RECORDED INFORMATION:
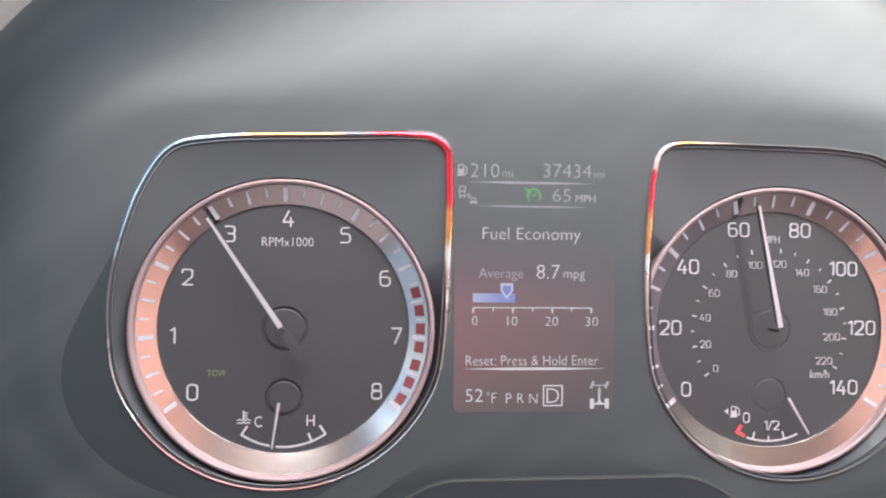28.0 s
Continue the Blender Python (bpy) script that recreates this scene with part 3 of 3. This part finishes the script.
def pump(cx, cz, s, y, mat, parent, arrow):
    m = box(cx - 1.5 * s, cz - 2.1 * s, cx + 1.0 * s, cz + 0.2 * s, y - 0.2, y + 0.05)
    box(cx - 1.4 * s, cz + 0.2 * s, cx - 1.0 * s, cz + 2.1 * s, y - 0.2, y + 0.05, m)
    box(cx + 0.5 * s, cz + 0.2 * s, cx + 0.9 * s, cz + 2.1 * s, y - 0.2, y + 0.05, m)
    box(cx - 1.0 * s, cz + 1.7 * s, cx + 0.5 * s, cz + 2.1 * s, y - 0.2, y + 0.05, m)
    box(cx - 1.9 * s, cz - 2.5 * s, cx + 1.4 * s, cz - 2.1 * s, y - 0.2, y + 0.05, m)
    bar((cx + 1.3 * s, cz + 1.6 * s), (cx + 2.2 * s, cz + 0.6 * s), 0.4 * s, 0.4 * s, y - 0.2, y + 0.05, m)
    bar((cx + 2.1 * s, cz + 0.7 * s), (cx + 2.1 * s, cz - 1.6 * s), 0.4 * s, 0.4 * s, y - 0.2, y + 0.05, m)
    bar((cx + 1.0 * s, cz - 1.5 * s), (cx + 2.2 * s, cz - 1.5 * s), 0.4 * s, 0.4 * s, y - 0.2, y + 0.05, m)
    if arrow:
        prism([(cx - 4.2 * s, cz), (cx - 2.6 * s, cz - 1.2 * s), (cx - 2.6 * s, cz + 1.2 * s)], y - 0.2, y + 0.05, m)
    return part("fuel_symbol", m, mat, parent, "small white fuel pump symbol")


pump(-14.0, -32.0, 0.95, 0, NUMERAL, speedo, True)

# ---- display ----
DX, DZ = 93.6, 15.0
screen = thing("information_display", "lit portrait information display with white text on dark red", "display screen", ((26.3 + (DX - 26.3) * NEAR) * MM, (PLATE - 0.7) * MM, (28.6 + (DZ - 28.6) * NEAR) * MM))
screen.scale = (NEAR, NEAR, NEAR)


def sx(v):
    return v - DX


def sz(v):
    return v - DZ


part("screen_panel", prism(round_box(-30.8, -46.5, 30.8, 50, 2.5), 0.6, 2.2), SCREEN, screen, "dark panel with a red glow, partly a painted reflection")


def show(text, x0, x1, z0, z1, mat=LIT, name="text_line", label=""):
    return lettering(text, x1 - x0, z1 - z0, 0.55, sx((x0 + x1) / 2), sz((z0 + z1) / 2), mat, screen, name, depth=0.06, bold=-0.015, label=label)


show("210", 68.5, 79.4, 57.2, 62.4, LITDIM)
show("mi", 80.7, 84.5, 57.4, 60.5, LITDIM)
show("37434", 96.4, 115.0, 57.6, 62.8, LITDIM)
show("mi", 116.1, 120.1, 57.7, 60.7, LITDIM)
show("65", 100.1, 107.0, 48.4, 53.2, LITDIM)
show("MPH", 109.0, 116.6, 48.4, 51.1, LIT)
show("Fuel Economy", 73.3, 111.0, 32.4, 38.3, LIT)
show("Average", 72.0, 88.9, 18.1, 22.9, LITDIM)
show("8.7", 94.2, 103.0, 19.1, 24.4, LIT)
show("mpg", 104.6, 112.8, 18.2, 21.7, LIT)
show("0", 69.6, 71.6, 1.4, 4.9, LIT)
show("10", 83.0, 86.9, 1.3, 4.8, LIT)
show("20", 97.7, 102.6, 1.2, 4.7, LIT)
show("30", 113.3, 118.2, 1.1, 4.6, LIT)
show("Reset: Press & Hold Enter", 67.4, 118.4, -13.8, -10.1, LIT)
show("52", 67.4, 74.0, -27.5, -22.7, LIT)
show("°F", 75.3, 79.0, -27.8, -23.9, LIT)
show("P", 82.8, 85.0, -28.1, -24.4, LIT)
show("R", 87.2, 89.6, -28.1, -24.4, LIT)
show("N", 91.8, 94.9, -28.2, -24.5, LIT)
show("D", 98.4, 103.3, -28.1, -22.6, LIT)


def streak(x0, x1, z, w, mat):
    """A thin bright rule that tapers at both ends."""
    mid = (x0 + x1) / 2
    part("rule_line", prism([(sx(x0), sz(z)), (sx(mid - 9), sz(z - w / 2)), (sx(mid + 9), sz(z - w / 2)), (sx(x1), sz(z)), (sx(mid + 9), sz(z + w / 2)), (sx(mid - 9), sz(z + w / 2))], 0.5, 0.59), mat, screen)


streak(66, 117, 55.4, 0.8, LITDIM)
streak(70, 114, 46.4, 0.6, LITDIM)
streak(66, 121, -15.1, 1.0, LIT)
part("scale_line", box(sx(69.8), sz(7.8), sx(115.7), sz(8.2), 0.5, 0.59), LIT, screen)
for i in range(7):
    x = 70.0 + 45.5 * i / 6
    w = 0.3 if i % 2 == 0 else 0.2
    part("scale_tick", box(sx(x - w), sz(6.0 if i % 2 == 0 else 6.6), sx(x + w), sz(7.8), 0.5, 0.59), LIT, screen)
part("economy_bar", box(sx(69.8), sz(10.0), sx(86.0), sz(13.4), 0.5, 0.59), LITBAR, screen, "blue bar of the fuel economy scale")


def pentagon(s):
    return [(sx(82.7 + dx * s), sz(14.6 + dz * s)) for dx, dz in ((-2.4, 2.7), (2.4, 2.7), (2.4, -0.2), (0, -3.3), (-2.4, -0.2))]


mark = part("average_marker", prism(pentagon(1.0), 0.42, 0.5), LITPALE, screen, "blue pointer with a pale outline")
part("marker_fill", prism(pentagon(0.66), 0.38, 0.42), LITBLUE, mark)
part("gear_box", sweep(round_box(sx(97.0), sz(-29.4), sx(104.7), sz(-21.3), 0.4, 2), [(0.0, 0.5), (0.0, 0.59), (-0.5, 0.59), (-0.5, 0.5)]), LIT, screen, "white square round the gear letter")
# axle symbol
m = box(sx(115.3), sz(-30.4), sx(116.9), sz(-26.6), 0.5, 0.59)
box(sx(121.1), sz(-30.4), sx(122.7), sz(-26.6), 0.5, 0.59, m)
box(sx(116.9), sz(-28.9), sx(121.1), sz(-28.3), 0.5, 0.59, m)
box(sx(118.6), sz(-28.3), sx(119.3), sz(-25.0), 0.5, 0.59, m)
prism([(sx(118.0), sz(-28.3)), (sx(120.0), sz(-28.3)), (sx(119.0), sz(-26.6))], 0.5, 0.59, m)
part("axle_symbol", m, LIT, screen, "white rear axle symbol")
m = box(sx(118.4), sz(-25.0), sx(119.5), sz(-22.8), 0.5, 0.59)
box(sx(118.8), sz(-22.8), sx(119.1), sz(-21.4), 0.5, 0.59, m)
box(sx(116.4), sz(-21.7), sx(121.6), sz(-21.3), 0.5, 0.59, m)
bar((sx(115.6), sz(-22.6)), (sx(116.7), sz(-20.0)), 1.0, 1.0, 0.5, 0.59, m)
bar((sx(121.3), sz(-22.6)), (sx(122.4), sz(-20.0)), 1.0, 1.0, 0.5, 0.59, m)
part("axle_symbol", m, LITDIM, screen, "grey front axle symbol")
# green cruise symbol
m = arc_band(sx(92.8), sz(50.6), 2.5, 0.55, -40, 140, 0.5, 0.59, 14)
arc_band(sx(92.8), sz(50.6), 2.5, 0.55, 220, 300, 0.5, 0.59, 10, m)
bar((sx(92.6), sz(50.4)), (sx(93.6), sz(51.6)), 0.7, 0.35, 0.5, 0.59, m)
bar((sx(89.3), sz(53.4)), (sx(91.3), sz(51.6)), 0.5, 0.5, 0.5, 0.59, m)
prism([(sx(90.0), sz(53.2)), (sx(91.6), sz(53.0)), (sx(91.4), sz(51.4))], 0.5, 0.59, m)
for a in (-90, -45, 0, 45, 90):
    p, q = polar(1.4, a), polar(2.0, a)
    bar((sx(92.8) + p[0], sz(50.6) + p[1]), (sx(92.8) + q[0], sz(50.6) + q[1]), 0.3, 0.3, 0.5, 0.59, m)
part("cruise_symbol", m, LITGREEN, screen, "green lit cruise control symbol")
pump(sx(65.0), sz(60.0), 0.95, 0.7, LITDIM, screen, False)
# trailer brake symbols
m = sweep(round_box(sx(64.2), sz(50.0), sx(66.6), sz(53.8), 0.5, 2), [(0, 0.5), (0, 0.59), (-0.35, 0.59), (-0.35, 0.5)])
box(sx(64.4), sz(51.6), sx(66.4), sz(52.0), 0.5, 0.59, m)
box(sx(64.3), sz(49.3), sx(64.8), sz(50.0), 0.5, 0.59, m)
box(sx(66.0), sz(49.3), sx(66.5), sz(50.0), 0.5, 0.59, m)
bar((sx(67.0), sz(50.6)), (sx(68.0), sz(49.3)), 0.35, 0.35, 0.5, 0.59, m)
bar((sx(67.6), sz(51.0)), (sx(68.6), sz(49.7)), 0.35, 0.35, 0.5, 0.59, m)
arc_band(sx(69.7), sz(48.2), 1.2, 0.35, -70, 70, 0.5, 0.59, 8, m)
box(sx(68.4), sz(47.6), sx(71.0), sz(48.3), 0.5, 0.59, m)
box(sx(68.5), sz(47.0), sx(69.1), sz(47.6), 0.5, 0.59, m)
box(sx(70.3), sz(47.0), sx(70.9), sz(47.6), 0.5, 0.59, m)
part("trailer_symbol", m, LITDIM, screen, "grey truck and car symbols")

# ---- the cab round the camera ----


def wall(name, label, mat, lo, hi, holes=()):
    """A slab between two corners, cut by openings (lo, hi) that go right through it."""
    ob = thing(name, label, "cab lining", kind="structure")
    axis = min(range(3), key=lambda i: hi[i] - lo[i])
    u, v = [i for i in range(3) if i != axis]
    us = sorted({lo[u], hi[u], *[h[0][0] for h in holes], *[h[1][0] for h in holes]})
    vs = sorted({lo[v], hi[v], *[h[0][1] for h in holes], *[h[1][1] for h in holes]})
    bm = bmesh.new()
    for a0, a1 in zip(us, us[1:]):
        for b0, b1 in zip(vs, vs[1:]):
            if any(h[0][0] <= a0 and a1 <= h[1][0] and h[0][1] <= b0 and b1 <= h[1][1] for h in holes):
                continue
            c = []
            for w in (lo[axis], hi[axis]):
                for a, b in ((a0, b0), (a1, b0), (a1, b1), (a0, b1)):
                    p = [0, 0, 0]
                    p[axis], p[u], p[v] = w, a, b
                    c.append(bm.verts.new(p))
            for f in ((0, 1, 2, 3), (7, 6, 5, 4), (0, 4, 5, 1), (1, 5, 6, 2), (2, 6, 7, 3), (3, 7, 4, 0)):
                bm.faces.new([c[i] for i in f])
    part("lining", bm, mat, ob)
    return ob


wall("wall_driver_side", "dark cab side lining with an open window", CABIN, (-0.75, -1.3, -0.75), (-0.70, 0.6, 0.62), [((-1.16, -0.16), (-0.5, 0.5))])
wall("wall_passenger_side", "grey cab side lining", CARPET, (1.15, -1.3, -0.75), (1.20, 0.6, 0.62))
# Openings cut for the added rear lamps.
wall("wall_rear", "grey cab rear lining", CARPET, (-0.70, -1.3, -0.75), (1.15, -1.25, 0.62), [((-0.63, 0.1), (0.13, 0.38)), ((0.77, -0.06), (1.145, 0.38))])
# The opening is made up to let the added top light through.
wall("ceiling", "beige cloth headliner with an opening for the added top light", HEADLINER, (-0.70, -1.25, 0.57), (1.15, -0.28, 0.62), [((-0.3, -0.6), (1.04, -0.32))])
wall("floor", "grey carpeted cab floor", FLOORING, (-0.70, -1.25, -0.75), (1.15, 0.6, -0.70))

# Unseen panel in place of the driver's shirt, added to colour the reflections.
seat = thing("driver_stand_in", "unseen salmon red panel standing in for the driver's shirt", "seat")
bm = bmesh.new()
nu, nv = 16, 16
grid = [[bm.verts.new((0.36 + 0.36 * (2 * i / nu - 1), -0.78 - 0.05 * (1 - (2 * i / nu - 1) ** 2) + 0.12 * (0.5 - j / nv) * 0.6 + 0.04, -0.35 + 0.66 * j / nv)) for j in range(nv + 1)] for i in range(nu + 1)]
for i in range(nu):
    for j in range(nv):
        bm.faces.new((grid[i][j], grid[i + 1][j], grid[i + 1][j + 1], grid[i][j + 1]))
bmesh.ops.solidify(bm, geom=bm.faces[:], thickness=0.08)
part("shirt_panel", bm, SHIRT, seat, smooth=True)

EXERCISE DESCRIPTION:
Copy each line above where the string "that" occurs.

ANSWER FOR THIS EXERCISE:
Continue the Blender Python (bpy) script that recreates this scene with part 3 of 3. This part finishes the script.
    """A thin bright rule that tapers at both ends."""
    """A slab between two corners, cut by openings (lo, hi) that go right through it."""